• _REQUIREMENTS_: Collect every line below that contains the word "with".

--- Start of DATA EXTRACT ---

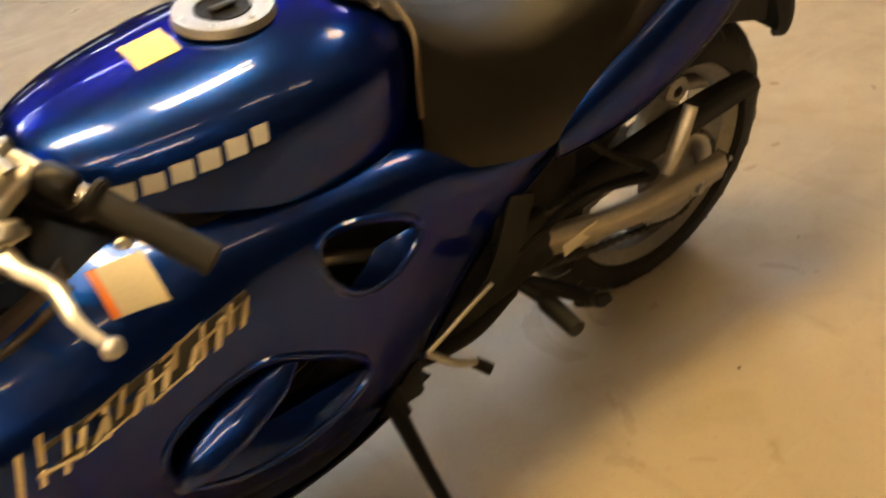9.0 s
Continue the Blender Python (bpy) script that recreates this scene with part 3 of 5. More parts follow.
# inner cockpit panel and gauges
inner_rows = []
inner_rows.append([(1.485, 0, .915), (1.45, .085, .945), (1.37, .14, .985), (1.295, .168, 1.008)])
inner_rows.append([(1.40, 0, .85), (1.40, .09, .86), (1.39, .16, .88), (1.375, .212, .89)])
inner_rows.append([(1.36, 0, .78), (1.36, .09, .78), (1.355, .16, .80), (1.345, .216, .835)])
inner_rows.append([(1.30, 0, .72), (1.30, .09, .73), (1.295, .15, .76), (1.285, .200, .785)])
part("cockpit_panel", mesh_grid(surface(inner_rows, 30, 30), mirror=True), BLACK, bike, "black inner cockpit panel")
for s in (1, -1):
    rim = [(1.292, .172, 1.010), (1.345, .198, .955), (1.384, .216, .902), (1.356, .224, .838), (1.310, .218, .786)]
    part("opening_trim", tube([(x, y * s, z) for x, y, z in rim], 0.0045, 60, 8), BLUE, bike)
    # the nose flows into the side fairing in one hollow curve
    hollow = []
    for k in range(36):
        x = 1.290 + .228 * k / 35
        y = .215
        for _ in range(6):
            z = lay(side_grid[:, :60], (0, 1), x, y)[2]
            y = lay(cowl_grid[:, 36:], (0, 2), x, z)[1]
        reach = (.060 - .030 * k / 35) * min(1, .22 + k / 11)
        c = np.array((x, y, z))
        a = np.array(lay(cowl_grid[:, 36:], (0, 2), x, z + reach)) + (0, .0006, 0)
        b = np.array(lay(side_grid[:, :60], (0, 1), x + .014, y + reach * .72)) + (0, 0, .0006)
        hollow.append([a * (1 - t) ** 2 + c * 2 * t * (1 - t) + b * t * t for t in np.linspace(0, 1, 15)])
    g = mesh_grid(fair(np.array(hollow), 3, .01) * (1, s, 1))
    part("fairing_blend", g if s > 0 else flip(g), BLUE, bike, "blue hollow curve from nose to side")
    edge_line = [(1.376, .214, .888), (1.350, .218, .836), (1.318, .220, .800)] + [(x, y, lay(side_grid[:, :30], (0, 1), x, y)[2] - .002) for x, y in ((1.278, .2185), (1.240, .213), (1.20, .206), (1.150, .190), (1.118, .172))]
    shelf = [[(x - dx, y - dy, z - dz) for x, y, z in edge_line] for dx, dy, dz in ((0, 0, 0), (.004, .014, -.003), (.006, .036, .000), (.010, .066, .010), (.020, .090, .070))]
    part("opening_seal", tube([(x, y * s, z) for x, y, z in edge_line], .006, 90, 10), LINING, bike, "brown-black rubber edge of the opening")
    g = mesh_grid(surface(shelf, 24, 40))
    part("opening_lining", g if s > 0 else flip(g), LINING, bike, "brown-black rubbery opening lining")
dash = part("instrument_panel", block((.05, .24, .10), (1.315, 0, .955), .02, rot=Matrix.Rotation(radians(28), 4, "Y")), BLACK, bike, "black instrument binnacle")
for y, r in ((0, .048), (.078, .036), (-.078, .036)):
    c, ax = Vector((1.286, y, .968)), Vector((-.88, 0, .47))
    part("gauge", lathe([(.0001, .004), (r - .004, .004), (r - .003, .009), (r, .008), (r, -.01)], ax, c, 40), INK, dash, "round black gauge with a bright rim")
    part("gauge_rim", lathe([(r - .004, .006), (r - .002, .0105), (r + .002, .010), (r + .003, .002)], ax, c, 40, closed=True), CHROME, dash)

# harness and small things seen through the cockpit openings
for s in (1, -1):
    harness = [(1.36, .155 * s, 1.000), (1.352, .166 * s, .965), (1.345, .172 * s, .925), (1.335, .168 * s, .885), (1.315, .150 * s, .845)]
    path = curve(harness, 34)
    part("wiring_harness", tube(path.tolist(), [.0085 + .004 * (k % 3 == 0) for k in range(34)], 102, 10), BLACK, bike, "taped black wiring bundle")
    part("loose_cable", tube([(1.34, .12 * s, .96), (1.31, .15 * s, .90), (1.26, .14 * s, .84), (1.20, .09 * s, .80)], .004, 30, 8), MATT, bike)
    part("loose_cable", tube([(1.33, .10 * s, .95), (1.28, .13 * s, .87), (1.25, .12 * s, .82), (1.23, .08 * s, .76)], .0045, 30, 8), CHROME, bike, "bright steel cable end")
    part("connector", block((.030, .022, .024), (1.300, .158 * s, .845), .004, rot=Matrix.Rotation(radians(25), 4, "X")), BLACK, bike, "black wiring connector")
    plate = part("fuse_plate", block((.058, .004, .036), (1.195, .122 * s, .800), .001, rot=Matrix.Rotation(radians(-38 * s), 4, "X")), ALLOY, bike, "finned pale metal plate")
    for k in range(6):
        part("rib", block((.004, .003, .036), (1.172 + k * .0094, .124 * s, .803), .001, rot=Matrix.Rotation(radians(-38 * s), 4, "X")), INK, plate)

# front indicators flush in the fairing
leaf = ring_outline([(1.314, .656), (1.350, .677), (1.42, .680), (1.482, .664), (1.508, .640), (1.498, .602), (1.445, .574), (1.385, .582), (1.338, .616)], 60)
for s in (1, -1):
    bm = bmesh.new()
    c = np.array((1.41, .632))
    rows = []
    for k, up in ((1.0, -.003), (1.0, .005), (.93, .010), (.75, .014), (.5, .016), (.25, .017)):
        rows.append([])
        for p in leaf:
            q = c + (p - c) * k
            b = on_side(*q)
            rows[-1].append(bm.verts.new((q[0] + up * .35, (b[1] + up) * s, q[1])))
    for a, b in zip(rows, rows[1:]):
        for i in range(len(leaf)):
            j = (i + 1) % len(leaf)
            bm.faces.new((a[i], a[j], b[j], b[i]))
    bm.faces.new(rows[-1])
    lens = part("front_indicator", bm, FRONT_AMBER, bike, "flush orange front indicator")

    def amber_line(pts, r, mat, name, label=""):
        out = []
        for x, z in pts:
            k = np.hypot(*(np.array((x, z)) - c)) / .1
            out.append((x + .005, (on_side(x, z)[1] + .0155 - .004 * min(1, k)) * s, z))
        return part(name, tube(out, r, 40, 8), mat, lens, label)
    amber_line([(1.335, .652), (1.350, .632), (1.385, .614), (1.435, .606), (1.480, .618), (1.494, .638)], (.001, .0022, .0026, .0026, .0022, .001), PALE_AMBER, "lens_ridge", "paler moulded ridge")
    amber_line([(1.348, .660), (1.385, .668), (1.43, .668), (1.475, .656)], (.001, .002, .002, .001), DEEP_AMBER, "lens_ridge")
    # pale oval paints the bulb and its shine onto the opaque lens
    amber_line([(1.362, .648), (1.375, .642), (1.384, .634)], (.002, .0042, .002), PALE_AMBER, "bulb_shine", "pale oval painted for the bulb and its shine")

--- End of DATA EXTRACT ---

• _SOLUTION_:
Continue the Blender Python (bpy) script that recreates this scene with part 3 of 5. More parts follow.
    part("gauge", lathe([(.0001, .004), (r - .004, .004), (r - .003, .009), (r, .008), (r, -.01)], ax, c, 40), INK, dash, "round black gauge with a bright rim")